Finally Debtor in Possession Financing Arrives in Singapore
- leesoonkie

- Jan 12, 2017
- 2 min read

Or rather it will be coming soon.
One of the more interesting amendments to the Singapore Companies Act came in the last quarter of 2016. Under proposed amendments to the Companies Act changes will be made to schemes of arrangements allowing finally debtor in possession (“DIP”) financing.
The proposed changes will also see Singapore adopting the United Nations Commission on International Trade Law, or UNICTRAL Model Law on Cross-Border Insolvency. The Model Law has been adopted by many key jurisdictions such as US, UK, Australia, Canada and New Zealand.
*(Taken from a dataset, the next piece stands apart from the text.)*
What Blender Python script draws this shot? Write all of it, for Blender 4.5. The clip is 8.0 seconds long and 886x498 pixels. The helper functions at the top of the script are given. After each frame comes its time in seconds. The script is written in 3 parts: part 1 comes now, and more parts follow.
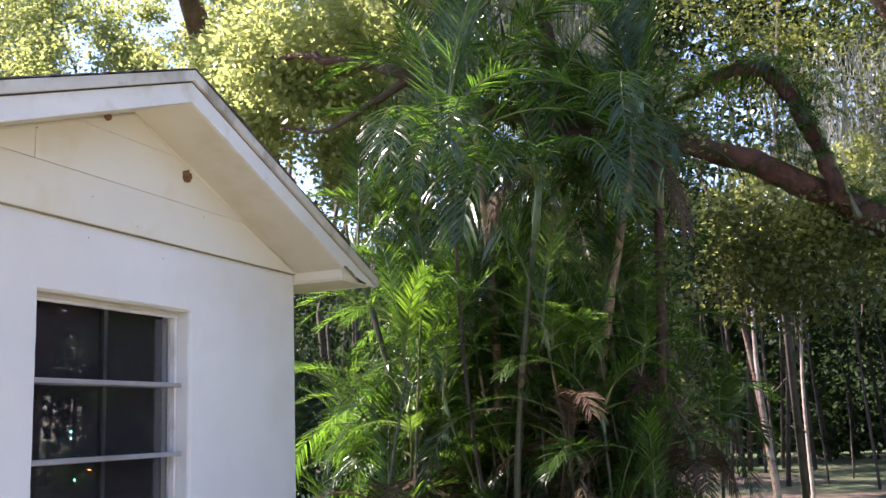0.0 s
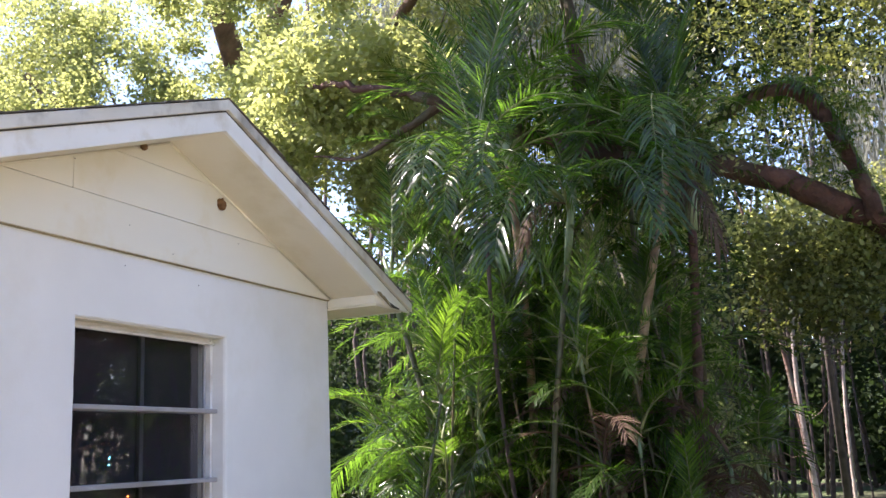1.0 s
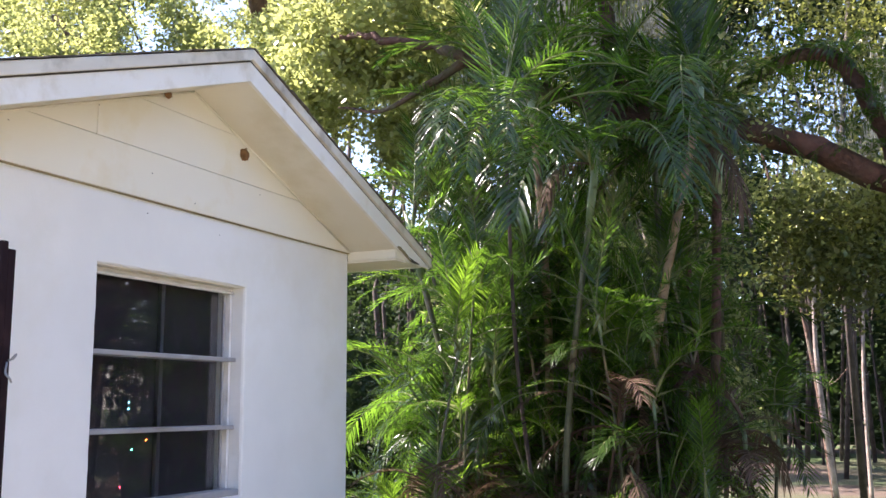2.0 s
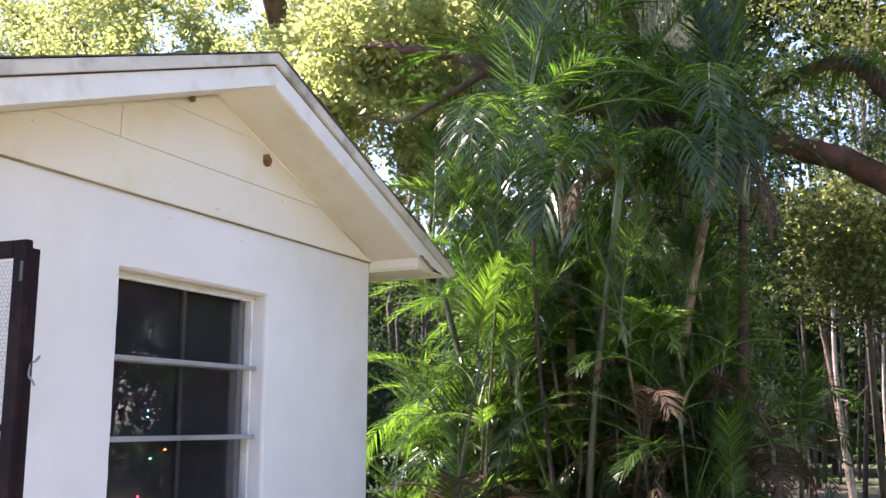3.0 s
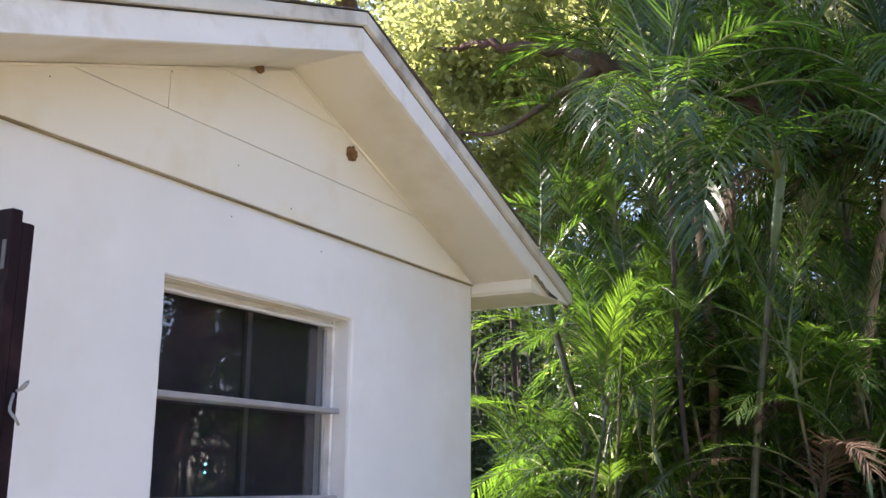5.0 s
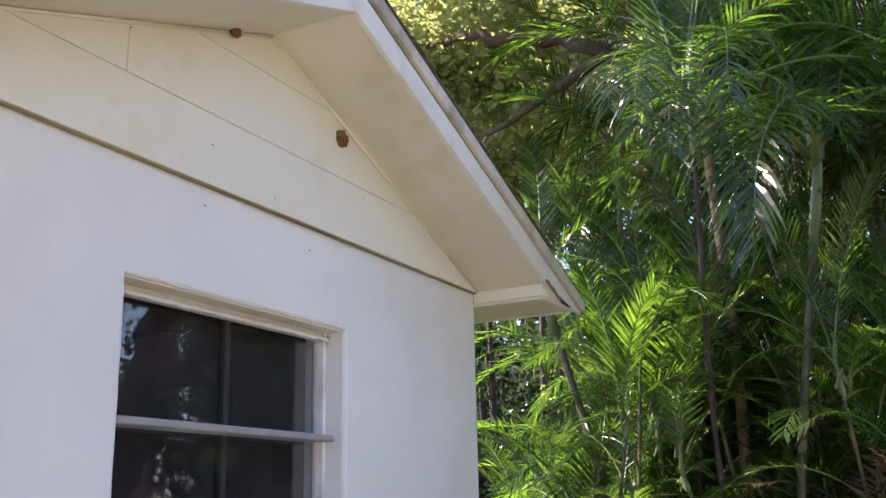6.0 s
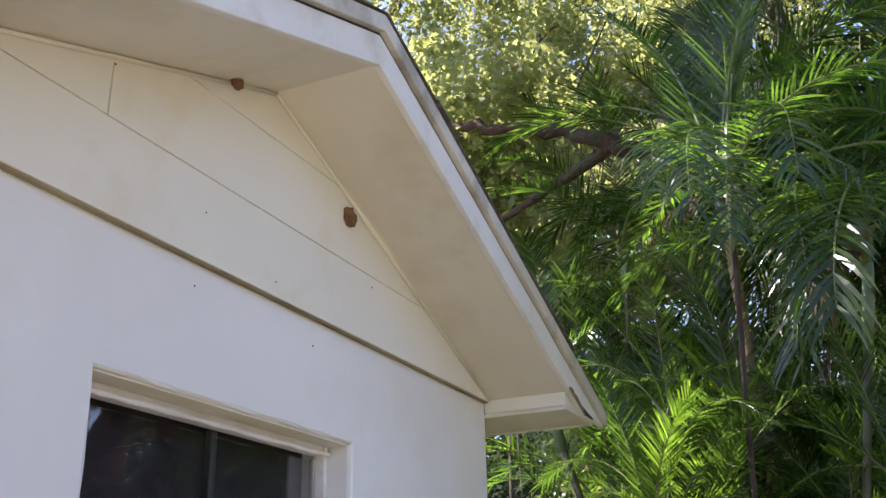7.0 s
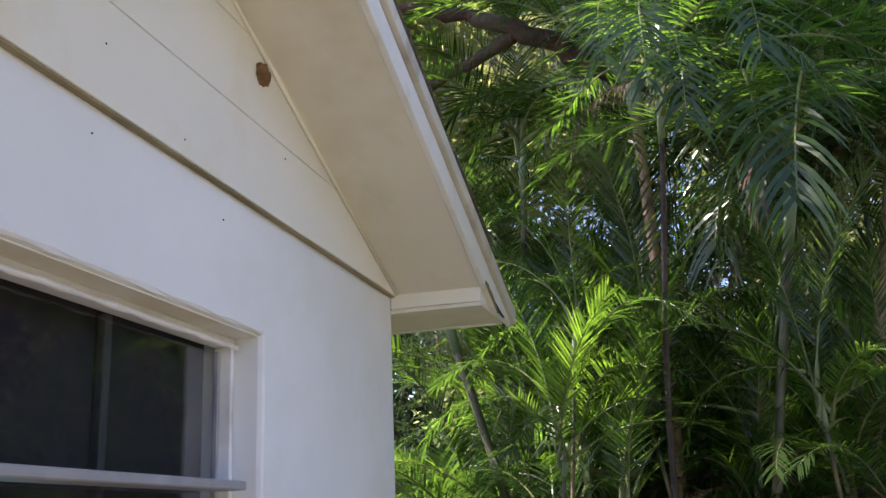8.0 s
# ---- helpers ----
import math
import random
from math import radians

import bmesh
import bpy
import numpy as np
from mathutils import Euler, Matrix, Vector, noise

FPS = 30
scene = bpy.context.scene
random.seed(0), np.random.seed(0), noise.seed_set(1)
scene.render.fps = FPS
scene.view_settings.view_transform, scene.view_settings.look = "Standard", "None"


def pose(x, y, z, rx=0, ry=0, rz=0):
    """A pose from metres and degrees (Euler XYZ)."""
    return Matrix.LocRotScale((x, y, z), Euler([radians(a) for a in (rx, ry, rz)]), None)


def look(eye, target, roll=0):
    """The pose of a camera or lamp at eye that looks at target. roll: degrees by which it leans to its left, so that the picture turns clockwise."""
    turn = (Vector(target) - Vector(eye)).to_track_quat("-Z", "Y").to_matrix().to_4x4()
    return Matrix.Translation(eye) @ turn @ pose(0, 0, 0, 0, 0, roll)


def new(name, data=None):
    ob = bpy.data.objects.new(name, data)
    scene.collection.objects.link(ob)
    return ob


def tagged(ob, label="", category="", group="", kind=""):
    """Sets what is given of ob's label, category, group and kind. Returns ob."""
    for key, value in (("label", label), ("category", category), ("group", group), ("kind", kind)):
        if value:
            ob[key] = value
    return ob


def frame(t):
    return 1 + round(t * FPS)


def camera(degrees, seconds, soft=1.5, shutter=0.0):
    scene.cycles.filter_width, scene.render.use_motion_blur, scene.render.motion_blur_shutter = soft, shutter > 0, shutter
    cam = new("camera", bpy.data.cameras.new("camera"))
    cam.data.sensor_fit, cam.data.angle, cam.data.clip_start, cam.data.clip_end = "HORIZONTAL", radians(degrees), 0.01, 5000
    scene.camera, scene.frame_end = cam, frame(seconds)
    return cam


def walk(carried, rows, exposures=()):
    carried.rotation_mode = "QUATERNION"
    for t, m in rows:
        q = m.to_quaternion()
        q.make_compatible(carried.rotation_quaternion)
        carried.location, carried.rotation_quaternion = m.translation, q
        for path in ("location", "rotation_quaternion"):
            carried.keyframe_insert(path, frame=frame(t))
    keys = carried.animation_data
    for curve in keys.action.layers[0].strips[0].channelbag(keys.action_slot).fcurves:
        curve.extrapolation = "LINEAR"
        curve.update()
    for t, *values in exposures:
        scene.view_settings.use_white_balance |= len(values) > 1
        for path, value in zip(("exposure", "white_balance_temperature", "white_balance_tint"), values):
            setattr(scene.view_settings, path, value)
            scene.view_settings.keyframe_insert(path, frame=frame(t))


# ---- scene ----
cam = camera(48.1, 8.0)
PATH = [
    (0, (0.567, 0.484, 1.498), (-0.146, 2.32, 1.846), -2.2),
    (0.5, (0.585, 0.491, 1.487), (-0.184, 2.292, 1.894), -2.1),
    (1, (0.588, 0.479, 1.483), (-0.186, 2.279, 1.887), -2.5),
    (1.5, (0.58, 0.484, 1.527), (-0.227, 2.282, 1.867), -1.0),
    (2, (0.592, 0.485, 1.503), (-0.231, 2.281, 1.815), -0.4),
    (3.5, (0.427, 0.638, 1.444), (-0.466, 2.386, 1.83), 0.7),
    (3.8, (0.391, 0.809, 1.421), (-0.633, 2.477, 1.829), -0.5),
    (4, (0.376, 0.888, 1.48), (-0.616, 2.592, 1.81), 0.2),
    (4.5, (0.141, 1.099, 1.444), (-0.912, 2.775, 1.729), -3.0),
    (5, (-0.091, 1.298, 1.488), (-1.051, 2.993, 1.936), 0.4),
    (5.2, (-0.11, 1.403, 1.43), (-1.109, 3.065, 1.918), -1.4),
    (6.3, (-0.636, 1.763, 1.538), (-1.485, 3.499, 2.055), -0.4),
    (6.5, (-0.712, 1.821, 1.55), (-1.564, 3.541, 2.111), 0.7),
    (7, (-0.874, 2.015, 1.589), (-1.641, 3.717, 2.308), -1.3),
    (7.5, (-1.059, 2.163, 1.582), (-1.761, 3.958, 2.117), -4.1),
    (8, (-1.203, 2.25, 1.612), (-1.7, 4.11, 2.154), -2.3),
]
walk(cam, [(t, look(eye, target, roll)) for t, eye, target, roll in PATH], [(0, 2.2, 6350, 26), (2, 2.36, 6400, 26), (3.6, 2.5, 6450, 26), (4.2, 2.4, 6450, 26), (5, 2.3, 6450, 26), (7, 2.03, 6350, 26), (8, 2.0, 6250, 26)])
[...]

With the proposed changes, Singapore’s aspirations as a major center for debt restructuring will be given a major boost when the amendments are passed in early 2017.
DIP Financing
The proposed changes cannot come soon enough in today’s environment. Under current laws rescue financing such as DIP financing for a company undergoing restructuring is almost impossible. Even if there is a potential lender willing to provide finance they may not, due to legal challenges from other creditors and priority of claims. Unlike the US where Chapter 11 provisions allow for DIP financing to take super priority over other creditors, there is no such provisions in Singapore unless creditors agree to allow such financing to take precedence over their own claims. This is unlikely due to the disparate claims and conflicts of lenders and creditors.
In many situations DIP financing is sorely needed to allow for a proper reorganization of the debtor. There may be ongoing project works where the incremental cost to completion is significantly lower than the expected receipts or in a retail operation, allowing a quick cash infusion through DIP finance allows an orderly sale of goods rather than a “lelong” approach where the goods are sold at a pittance of their values. In these situations keeping the company going may actually be better.
As an aside the phrase debtor in possession comes from the US bankruptcy laws. When a company files under Chapter 11, the company’s management and board of directors remain in possession of its business (unless a trustee is later appointed) thus "debtor in possession".
The devil is of course in the details. Most of the major law firms in Singapore have put out articles on the proposed changes and it would be worthwhile to go through them.
Who will Lend?
While the laws will change allowing rescue financing to finally take off in Singapore, the question is who will. Existing banks are unlikely to. Faced with a non performing loan, the mantra “don’t throw good monies after bad” is imprinted in the subconscious of credit managers.
The likely lenders will come from private funds attracted by high interest rates and the formal protection of the revised laws. The US has a rich history of such funds sadly the ticket size may be too small for them. There is room for a local fund willing to work with smaller ticket size.
Paradoxically attracting these funds means more companies must fall into distress. The economy must get worse which is a perverse kind of logic.